Von Marleen Hollenbach

Bautzen. Eigentlich hätte der elfte Punkt auf der Tagesordnung schnell erledigt sein können. Zur Abstimmung standen gerade einmal 6 500 Euro für soziale Projekte. Ein Taschengeld verglichen mit anderen großen Investitionen, über die der Bautzener Stadtrat sonst entscheiden darf. Doch diesem scheinbar unscheinbaren Punkt folgte eine hitzige Debatte, die damit endete, dass eine Stadtratsfraktion den Saal verließ.

Die Stadträte sollten über Zuschüsse entscheiden. Auf der Liste standen 500 Euro für das Diakonische Werk, 1 000 Euro für die Sprachmittler des Vereins Willkommen in Bautzen und 5 000 Euro für das House of Resources, das Migranten der Region unterstützt. Doch schon als Oberbürgermeister Alexander Ahrens (SPD) am Mittwochnachmittag die Beschlussvorlage vorstellte, war klar, dass es lange Diskussionen geben wird.
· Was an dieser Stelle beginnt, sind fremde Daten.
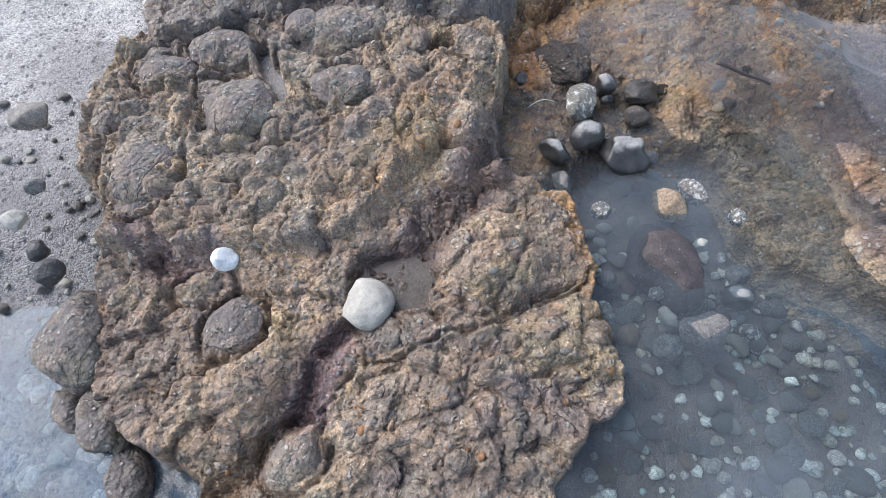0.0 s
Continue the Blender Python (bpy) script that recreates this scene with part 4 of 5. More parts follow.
def far_top(x, y, d):
    wx, wy = x + 0.03 * fbm(x, y, 4.0, 3, 371), y + 0.03 * fbm(x, y, 4.0, 3, 372)
    z = 0.43 - 0.235 * np.clip(x - 1.55, 0, None) - 0.05 * step(4.6, 4.1, y) + 0.04 * fbm(x, y, 2.5, 3, 381)
    for cx, cy, rx, ry, turn, hi, h in (
        (1.29, 4.66, 0.09, 0.1, 0, 0.47, 0.12), (1.47, 4.78, 0.11, 0.12, 0, 0.47, 0.1), (1.66, 4.68, 0.11, 0.08, 0, 0.42, 0.08), (1.32, 5.02, 0.12, 0.13, 0, 0.46, 0.1), (1.15, 4.35, 0.13, 0.16, 0, 0.38, 0.1),
        (1.4, 4.4, 0.12, 0.12, 0, 0.42, 0.08), (1.7, 5.55, 0.35, 0.2, 15, 0.43, 0.1), (2.35, 5.8, 0.3, 0.2, 20, 0.3, 0.1), (2.9, 6.1, 0.2, 0.3, -30, 0.16, 0.1), (2.4, 4.7, 0.25, 0.3, 0, 0.29, 0.08), (2.8, 5.5, 0.25, 0.35, 0, 0.2, 0.1), (2.3, 5.3, 0.3, 0.3, 0, 0.33, 0.08), (2.4, 4.2, 0.3, 0.16, 0, 0.23, 0.06),
    ):
        z = soft_max(dome(wx, wy, cx, cy, rx, ry, turn, hi, h, 2.2), z, 0.02)
    hub = np.hypot(x - 1.81, y - 4.99)
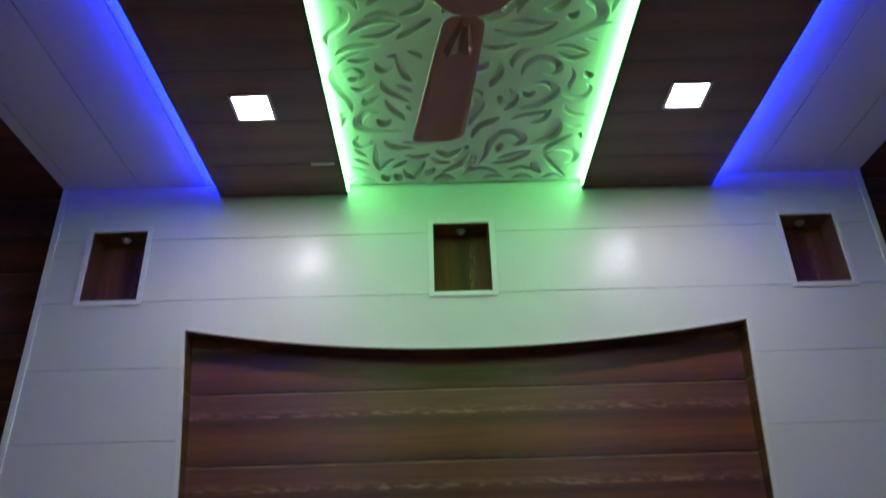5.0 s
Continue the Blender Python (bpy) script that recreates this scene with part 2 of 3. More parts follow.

Ahrens informierte darüber, dass sich einige Stadträte im Finanzausschuss bereits kritisch zum Zuschuss für das House of Resources geäußert hatten. Ein Projekt, das beinahe komplett vom Bund finanziert wird. „Wir reden hier über einen Eigenanteil von nicht einmal drei Prozent“, erklärte Ahrens und beendete sein Plädoyer mit den Worten: „Ich würde mich schämen, wenn wir als Stadt diese Unterstützung nicht leisten können.“ CDU-Stadtrat Andreas Rentsch gehörte zu den ersten, die sich zum Thema äußerten. „Wenn sich das Projekt an Migranten im Landkreis richtet, ist nicht die Stadt , sondern der Landkreis zuständig“, erklärte er.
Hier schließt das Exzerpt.